WHAT YOU ARE ASKED TO DO -> Exactly retype the lines from the top of the data through the line containing "import math", leaving out every picture.

INFORMATION SHOWN ->
..........
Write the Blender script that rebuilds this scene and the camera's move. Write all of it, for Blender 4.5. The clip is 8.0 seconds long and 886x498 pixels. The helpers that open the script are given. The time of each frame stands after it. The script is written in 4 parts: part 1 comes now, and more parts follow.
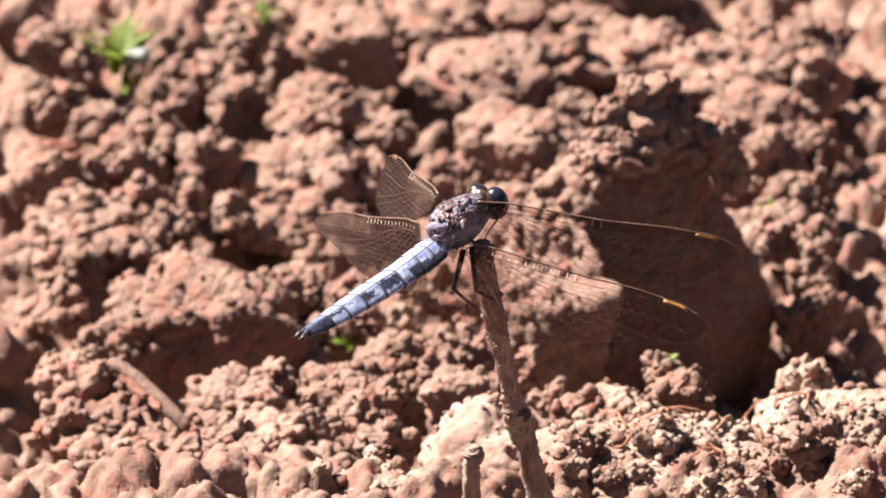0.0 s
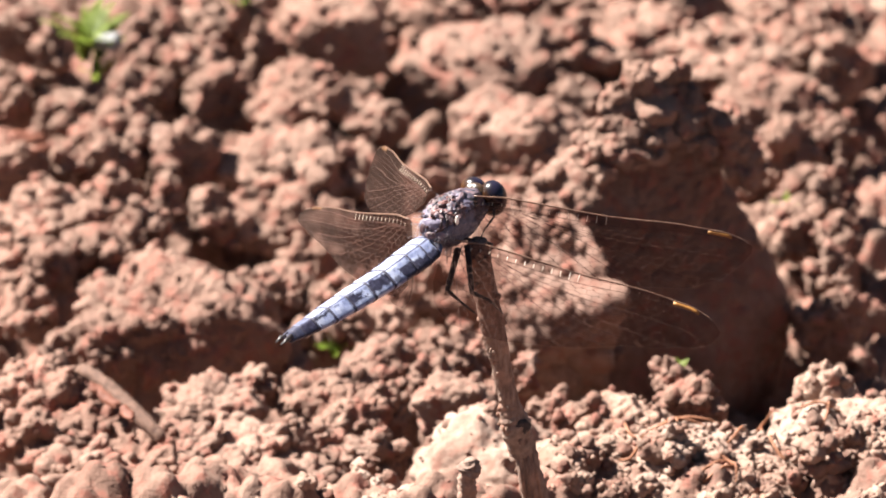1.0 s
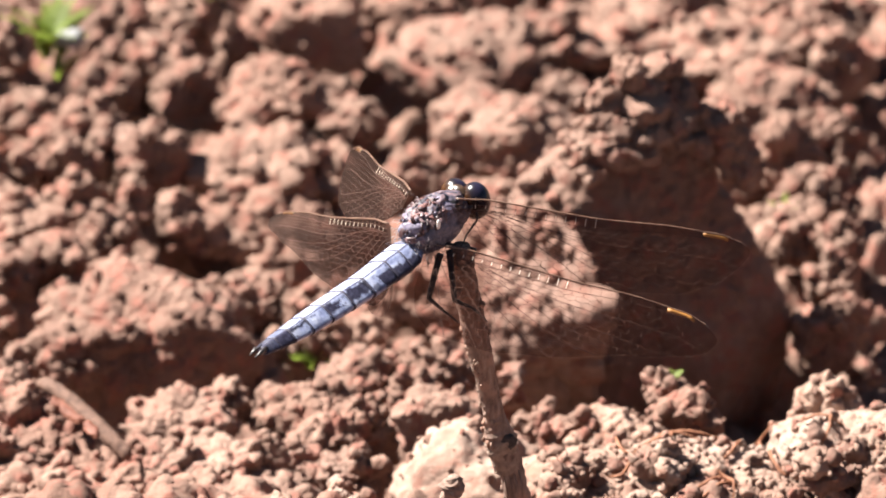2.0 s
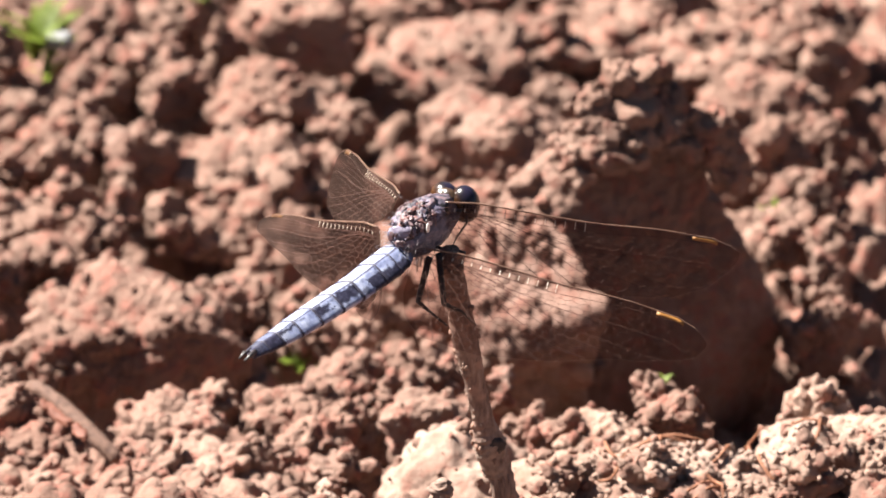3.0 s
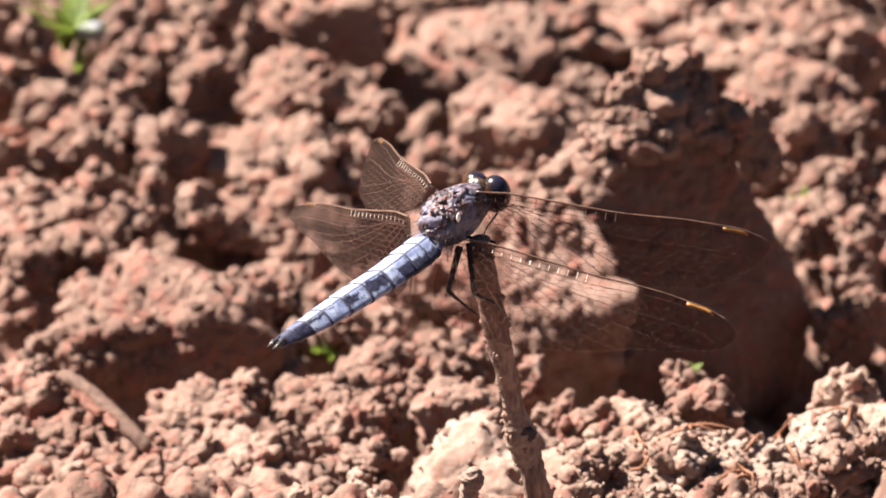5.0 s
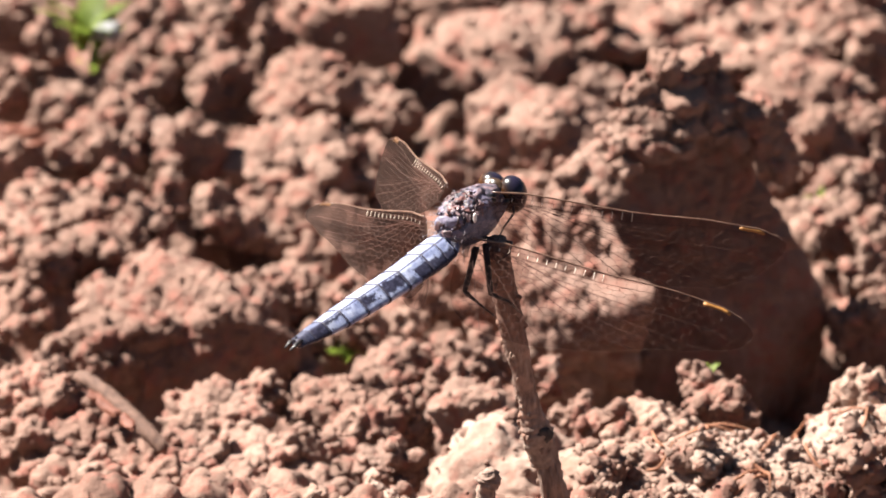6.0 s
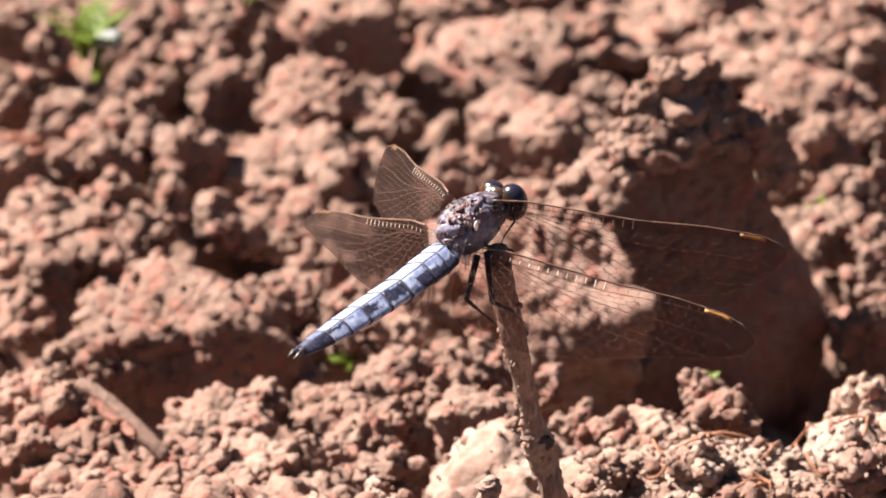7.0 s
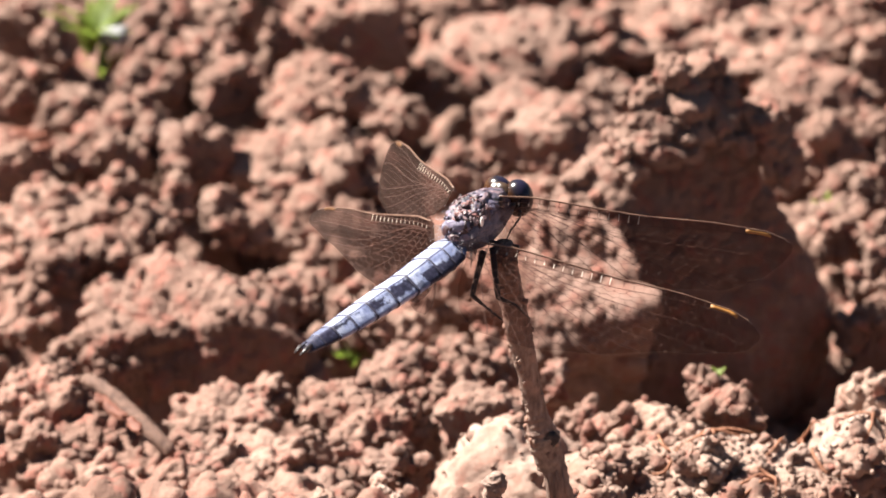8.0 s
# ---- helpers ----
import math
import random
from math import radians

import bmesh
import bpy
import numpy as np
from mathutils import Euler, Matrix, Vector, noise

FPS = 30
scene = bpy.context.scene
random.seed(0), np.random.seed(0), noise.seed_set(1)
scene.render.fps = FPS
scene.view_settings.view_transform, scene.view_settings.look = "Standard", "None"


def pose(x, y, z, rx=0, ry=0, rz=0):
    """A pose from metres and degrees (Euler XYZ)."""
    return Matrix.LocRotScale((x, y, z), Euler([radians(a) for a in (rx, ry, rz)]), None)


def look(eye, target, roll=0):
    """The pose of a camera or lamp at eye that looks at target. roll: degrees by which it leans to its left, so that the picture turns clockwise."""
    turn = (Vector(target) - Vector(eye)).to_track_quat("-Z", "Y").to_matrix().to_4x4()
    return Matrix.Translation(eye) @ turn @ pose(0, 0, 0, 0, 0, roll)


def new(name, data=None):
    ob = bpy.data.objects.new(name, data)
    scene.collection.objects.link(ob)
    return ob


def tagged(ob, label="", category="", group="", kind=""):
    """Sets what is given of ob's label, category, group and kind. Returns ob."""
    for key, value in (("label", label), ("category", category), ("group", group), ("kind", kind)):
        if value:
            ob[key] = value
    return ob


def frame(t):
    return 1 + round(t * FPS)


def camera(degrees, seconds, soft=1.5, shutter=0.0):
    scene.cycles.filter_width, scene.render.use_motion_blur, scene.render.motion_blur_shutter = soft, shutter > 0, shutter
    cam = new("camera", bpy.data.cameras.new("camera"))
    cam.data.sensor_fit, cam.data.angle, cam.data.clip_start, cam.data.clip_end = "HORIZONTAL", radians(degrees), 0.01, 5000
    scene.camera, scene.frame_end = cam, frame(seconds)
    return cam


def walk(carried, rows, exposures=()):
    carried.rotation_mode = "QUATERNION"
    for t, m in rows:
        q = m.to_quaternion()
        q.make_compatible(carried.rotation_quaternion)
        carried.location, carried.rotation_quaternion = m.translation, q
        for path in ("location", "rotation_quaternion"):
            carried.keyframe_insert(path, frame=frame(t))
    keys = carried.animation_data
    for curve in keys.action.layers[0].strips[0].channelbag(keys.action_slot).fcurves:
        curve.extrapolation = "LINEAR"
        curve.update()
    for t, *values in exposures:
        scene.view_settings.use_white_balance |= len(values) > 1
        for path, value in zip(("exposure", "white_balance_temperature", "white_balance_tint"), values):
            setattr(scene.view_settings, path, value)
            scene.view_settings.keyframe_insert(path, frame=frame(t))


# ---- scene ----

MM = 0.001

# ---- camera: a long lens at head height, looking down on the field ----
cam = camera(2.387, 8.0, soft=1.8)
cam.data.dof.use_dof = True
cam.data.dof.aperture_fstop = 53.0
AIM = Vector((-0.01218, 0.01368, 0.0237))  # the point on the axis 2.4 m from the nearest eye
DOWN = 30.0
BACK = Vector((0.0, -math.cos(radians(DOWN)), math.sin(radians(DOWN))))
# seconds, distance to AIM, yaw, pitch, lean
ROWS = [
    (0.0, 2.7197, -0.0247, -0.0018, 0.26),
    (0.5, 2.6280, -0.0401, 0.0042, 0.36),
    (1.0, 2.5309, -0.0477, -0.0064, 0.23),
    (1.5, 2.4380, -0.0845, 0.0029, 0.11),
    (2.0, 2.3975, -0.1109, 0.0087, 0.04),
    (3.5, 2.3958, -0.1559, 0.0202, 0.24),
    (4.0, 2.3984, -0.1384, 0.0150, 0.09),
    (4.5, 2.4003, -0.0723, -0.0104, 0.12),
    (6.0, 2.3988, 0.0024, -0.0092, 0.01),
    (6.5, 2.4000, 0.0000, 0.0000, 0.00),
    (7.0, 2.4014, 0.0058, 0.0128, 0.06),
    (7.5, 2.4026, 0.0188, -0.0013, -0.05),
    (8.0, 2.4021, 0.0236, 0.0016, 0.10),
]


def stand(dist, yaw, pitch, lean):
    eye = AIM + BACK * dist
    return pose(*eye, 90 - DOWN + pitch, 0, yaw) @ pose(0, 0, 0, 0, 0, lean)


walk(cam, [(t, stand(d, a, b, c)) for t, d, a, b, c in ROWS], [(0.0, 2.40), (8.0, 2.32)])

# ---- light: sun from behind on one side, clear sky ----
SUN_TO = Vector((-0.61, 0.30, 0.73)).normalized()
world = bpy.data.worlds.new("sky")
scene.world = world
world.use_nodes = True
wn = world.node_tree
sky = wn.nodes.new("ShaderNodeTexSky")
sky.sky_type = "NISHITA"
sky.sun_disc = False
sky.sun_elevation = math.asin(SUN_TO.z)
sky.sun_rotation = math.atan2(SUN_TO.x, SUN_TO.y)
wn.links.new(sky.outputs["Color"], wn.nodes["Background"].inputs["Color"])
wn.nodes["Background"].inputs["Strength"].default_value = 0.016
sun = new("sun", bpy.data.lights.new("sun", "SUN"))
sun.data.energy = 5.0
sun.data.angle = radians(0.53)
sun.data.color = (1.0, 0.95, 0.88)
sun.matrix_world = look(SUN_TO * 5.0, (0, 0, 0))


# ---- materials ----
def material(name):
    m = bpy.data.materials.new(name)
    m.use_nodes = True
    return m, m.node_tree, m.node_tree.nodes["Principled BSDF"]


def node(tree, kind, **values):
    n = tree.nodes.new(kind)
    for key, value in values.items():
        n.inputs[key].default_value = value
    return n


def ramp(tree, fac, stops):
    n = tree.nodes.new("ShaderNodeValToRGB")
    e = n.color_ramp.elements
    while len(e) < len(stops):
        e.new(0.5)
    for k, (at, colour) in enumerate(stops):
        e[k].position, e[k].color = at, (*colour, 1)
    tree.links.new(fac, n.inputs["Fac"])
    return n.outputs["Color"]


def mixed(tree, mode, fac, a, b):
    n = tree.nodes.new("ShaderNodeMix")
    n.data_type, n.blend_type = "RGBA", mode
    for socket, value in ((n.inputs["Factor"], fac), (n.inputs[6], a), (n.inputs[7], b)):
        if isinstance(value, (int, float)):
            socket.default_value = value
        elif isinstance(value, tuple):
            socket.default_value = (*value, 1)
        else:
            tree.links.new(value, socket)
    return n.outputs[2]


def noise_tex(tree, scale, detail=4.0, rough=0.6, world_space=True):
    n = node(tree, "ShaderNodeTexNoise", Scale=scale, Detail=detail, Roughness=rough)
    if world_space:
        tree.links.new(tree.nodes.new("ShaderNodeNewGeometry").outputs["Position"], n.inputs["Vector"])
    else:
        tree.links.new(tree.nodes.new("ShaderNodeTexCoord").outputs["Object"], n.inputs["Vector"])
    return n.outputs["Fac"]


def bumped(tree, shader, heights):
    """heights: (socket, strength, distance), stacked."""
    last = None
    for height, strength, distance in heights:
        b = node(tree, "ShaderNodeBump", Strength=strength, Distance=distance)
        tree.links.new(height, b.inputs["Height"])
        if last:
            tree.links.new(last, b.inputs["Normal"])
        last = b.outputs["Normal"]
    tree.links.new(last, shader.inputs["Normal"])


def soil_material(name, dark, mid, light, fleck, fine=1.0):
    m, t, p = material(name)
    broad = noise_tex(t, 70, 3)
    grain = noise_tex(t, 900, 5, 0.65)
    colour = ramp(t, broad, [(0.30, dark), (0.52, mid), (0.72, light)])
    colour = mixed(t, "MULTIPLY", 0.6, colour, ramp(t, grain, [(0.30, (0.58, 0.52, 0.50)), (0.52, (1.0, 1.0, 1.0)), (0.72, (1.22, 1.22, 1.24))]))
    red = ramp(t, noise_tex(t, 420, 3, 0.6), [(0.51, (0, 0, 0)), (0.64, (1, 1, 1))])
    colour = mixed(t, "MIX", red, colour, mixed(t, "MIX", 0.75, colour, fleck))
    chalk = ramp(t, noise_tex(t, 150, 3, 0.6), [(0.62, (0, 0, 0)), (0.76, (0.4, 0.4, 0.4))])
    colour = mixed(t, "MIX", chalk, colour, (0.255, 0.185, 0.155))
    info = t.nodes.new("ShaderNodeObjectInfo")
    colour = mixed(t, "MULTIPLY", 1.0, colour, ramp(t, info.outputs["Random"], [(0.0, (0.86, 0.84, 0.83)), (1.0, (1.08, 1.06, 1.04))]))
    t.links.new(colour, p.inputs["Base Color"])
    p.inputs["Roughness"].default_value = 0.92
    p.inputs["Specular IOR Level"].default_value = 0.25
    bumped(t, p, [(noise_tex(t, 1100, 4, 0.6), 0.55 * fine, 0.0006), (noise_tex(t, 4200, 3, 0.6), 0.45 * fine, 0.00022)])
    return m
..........
THE REPLY ->
Write the Blender script that rebuilds this scene and the camera's move. Write all of it, for Blender 4.5. The clip is 8.0 seconds long and 886x498 pixels. The helpers that open the script are given. The time of each frame stands after it. The script is written in 4 parts: part 1 comes now, and more parts follow.
0.0 s
1.0 s
2.0 s
3.0 s
5.0 s
6.0 s
7.0 s
8.0 s
# ---- helpers ----
import math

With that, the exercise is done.